MD-Lab’s Stirling-engine work focuses on a second-order transient thermal model for beta-type machines. The model divides the engine into compression space, cooler, regenerator, heater and expansion space, then solves the coupled mass and energy balances through time. Unlike ideal-cycle models, it tracks the thermal response of cylinder walls, pistons and heat exchangers, which is essential for predicting start-up behavior and the eventual steady-state operating point.

The model incorporates relevant loss mechanisms, including shuttle heat transfer, leakage, regenerator losses and pressure-drop effects.
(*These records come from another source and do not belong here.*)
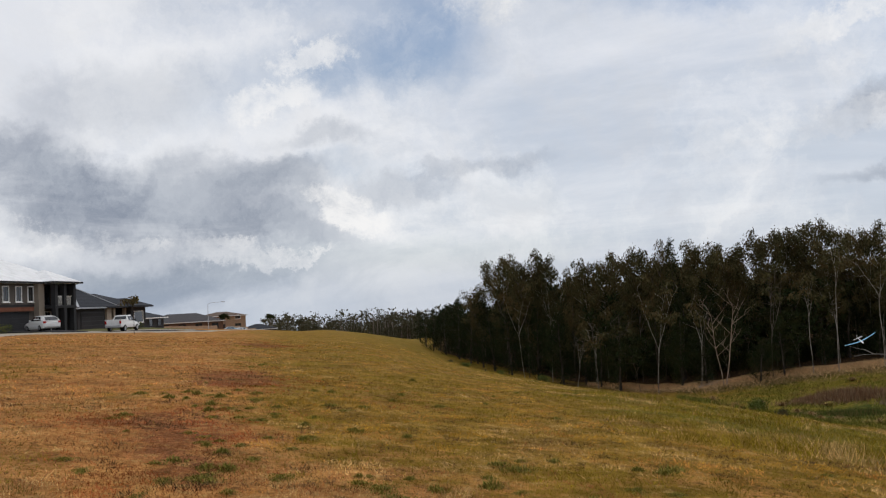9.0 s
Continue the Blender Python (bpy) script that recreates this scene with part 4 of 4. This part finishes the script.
def strip(name, u0, u1, w0, w1, lift, thick, mat, label, category):
    """A slab that follows the ground along the street."""
    v, f = [], []
    ws = np.linspace(w0, w1, 70)
    for w in ws:
        a, b = street(u0, w, lift), street(u1, w, lift)
        v += [(a.x, a.y, a.z - thick), tuple(a), tuple(b), (b.x, b.y, b.z - thick)]
    for i in range(len(ws) - 1):
        a = 4 * i
        for k in range(3):
            f.append((a + k, a + k + 1, a + k + 5, a + k + 4))
    return tagged(arrays(name, v, f, mat), label, category, kind="structure")


strip("pavement", 9.7, 10.6, -30, 70, 0.04, 0.4, CONCRETE, "pale concrete footpath along the street", "footpath")
strip("road", 6.4, 9.3, -40, 42, 0.02, 0.3, ASPHALT, "dark asphalt street before the houses", "road")
strip("kerb", 6.1, 6.4, -40, 42, 0.10, 0.4, CONCRETE, "concrete kerb at the street's edge", "kerb")
strip("kerb", 9.3, 9.55, -40, 42, 0.08, 0.4, CONCRETE, "concrete kerb at the street's edge", "kerb")
strip("verge", -1.0, 6.1, -40, 42, 0.12, 0.4, VERGE, "green turf verge before the houses", "lawn")


def hip_roof(x0, x1, y0, y1, z, rise, over, thick=0.22):
    """A hipped roof with eaves; its ridge runs along the longer side."""
    bm = bmesh.new()
    x0, x1, y0, y1 = x0 - over, x1 + over, y0 - over, y1 + over
    half = min(x1 - x0, y1 - y0) / 2
    cx, cy = (x0 + x1) / 2, (y0 + y1) / 2
    if x1 - x0 > y1 - y0:
        r0, r1 = (x0 + half, cy), (x1 - half, cy)
    else:
        r0, r1 = (cx, y0 + half), (cx, y1 - half)
    lo = [bm.verts.new((*c, z)) for c in ((x0, y0), (x1, y0), (x1, y1), (x0, y1))]
    hi = [bm.verts.new((v.co.x, v.co.y, z + thick)) for v in lo]
    a, b = bm.verts.new((*r0, z + thick + rise)), bm.verts.new((r1[0] + 1e-3, r1[1] + 1e-3, z + thick + rise))
    bm.faces.new(lo[::-1])
    for k in range(4):
        bm.faces.new((lo[k], lo[(k + 1) % 4], hi[(k + 1) % 4], hi[k]))
    if x1 - x0 > y1 - y0:
        sides = ((hi[0], hi[1], b, a), (hi[1], hi[2], b), (hi[2], hi[3], a, b), (hi[3], hi[0], a))
    else:
        sides = ((hi[0], hi[1], a), (hi[1], hi[2], b, a), (hi[2], hi[3], b), (hi[3], hi[0], a, b))
    for s in sides:
        bm.faces.new(s)
    return bm


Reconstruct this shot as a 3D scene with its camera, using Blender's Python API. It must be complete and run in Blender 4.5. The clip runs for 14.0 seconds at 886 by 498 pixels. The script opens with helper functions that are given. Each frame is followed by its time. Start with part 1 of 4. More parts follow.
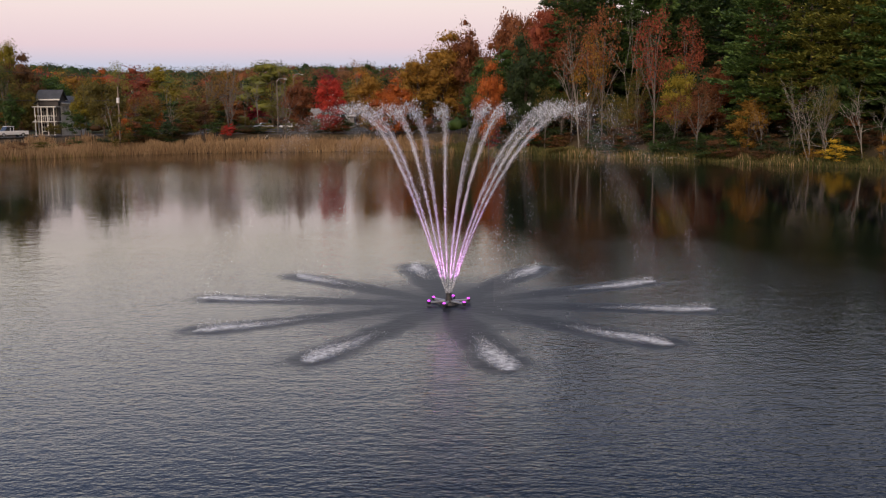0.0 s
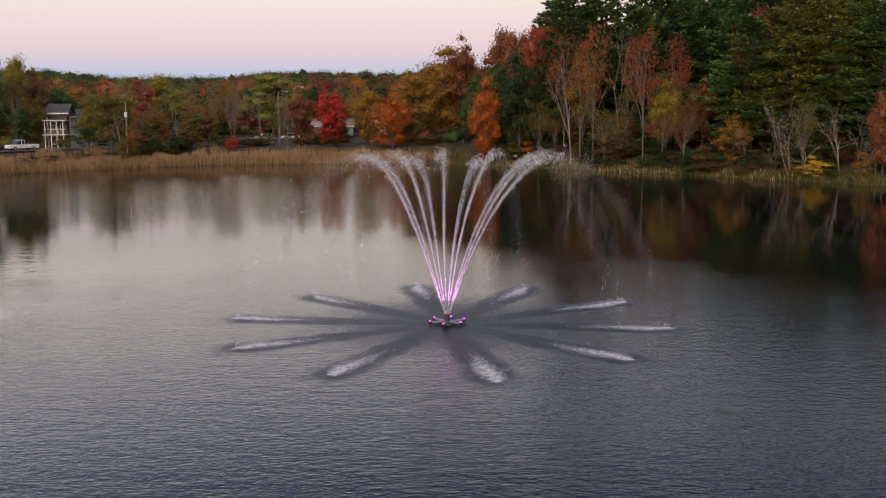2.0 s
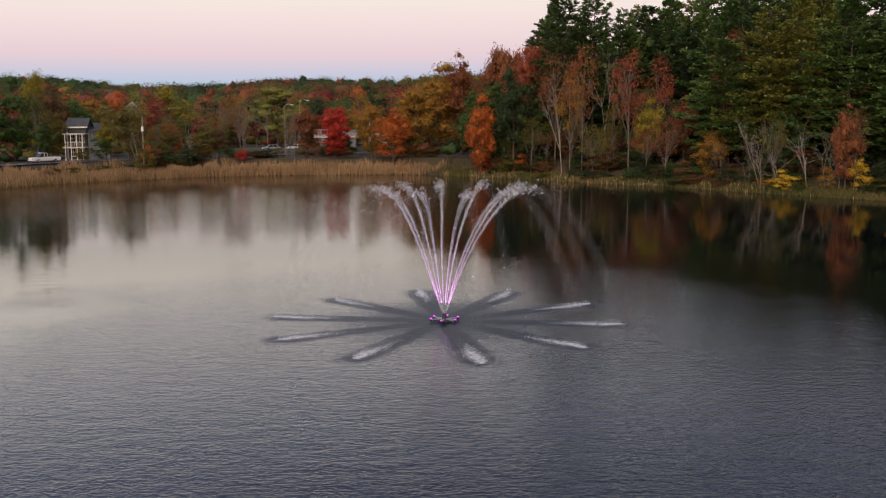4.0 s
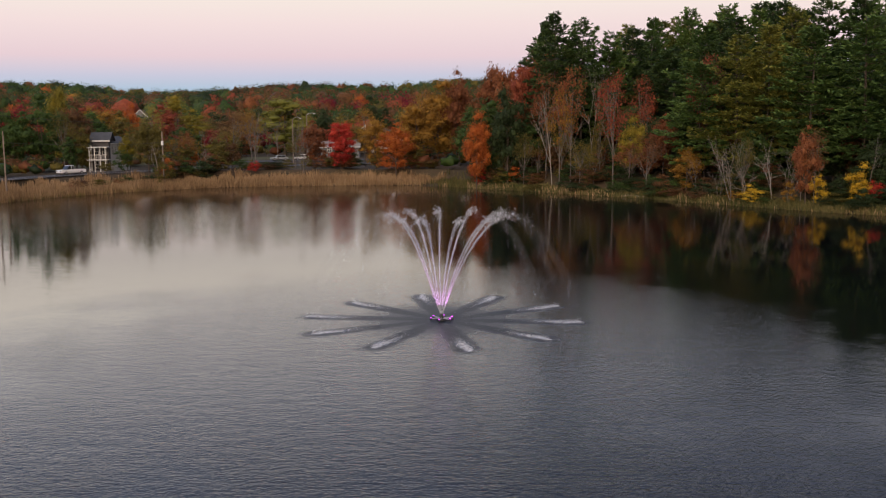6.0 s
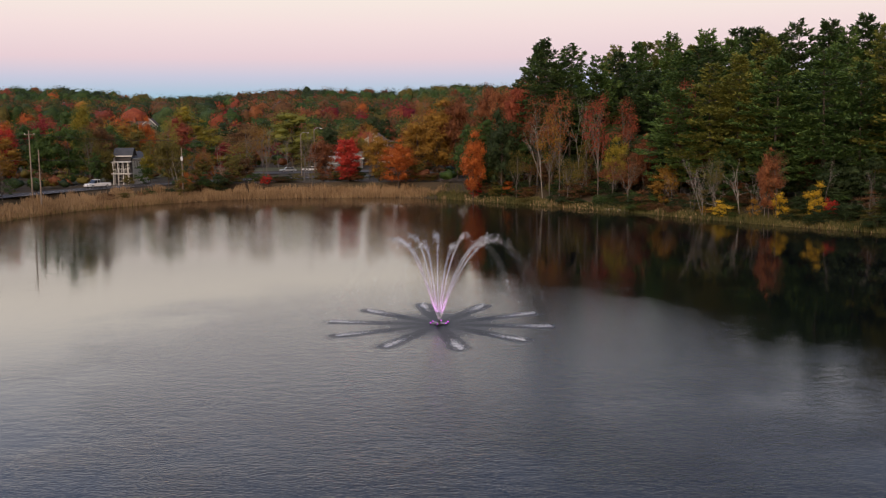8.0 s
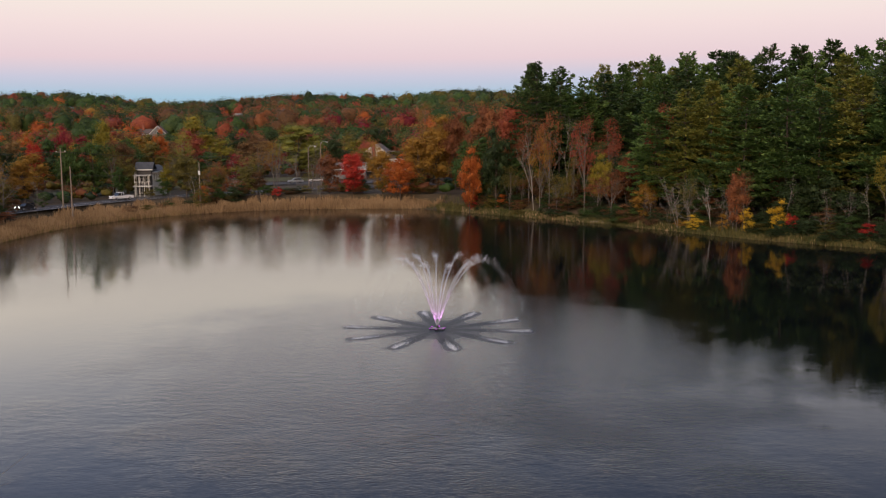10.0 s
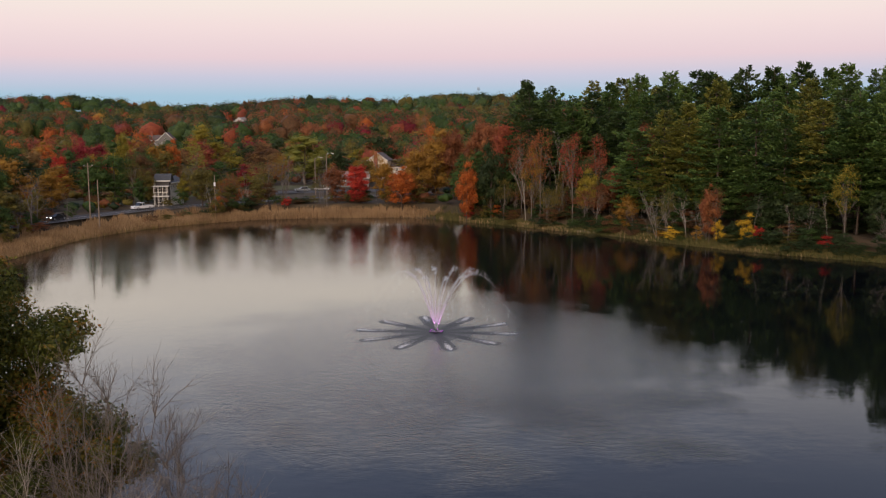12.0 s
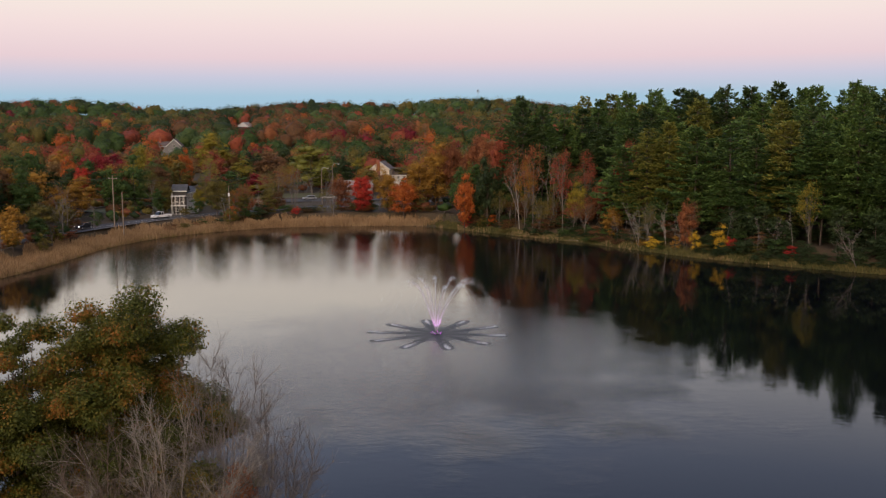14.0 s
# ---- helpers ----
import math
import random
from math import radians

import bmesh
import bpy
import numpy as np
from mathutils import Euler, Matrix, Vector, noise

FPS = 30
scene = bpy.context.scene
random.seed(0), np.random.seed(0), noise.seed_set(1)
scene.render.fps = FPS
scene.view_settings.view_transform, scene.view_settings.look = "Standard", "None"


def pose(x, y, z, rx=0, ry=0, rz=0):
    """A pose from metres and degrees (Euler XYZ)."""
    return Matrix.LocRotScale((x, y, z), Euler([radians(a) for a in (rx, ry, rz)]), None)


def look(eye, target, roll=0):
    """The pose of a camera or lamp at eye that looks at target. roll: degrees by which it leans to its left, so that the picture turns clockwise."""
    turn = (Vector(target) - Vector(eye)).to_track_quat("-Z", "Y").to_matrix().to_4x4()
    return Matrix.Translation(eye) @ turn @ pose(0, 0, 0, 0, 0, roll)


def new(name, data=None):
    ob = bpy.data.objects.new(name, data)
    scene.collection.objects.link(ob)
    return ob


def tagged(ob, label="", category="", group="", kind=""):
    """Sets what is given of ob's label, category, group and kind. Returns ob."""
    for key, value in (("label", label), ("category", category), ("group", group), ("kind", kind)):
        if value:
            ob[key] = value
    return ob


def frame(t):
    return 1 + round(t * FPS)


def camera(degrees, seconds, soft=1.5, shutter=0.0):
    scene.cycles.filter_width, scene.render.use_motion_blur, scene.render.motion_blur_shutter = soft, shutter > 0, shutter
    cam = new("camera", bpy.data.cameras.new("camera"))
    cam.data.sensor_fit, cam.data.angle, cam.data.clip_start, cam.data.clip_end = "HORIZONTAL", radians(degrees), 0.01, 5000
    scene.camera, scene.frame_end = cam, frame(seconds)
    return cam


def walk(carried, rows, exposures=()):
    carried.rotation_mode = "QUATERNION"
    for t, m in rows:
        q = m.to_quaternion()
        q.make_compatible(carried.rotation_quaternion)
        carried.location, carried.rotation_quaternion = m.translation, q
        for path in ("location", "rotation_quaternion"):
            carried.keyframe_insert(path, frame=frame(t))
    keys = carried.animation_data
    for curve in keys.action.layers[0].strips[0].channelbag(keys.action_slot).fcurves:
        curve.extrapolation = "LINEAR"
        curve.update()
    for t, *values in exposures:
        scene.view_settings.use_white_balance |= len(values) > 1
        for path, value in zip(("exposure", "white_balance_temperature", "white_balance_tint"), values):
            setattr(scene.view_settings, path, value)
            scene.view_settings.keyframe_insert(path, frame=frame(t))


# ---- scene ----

Applied to the GPU-3 benchmark engine, the approach improves agreement with experimental power and efficiency data compared with simpler second-order formulations.

Geometrical parameters of a beta-type Stirling engine with rhombic drive mechanism
Beta-type Stirling engine geometry with displacer piston, power piston and rhombic-drive kinematics.
Pressure-volume diagram of compression and expansion spaces for the GPU-3 Stirling engine
Steady-state pressure-volume response of the compression and expansion spaces predicted by the transient thermal model.
Efficiency and power output comparison between experimental data and several Stirling engine second-order models
Comparison of TTMS predictions with experimental measurements and established second-order Stirling-engine models.

Ericsson Engine

Valve Timing and Time-Dependent Heat Transfer

The Ericsson engine uses separate compression and expansion cylinders connected through external heat exchange. The working gas is compressed, heated in a heat exchanger, expanded to produce work and often routed through a regenerator to recover exhaust heat. Its practical performance depends strongly on cylinder geometry, crank-slider kinematics, heat-exchanger temperature, rotational speed and valve timing.

MD-Lab developed a time-dependent analytical model that calculates gas pressure and temperature in each cylinder at every time step. The formulation couples open-system energy balance, ideal-gas behavior, piston motion and a valve-flow model that accounts for pressure drop through the inlet and exhaust valves. This produces steady-state pressure-volume diagrams and thermal-efficiency estimates without the computational burden of fully resolved valve CFD.

The research shows that valve timing is a first-order design variable. In the studied case, thermal efficiency reached the 10-14% range under high heat-exchanger temperatures and could be increased significantly through timing optimization. The model also identifies backflow events and pressure mismatches between cylinders and heat exchanger.

Ericsson engine configuration with compressor, heat exchanger, expander and flow direction arrows
Ericsson engine configuration with separate compressor and expander cylinders connected through the heat-exchanger path.
Pressure-volume diagrams for compressor and expander steady-state operation in an Ericsson engine
Compressor and expander pressure-volume diagrams used to evaluate work exchange and valve-timing effects.
Thermal efficiency heat map for Ericsson engine inlet and exhaust valve closing angles
Valve-timing efficiency map showing how inlet and exhaust valve closing angles alter Ericsson-engine thermal performance.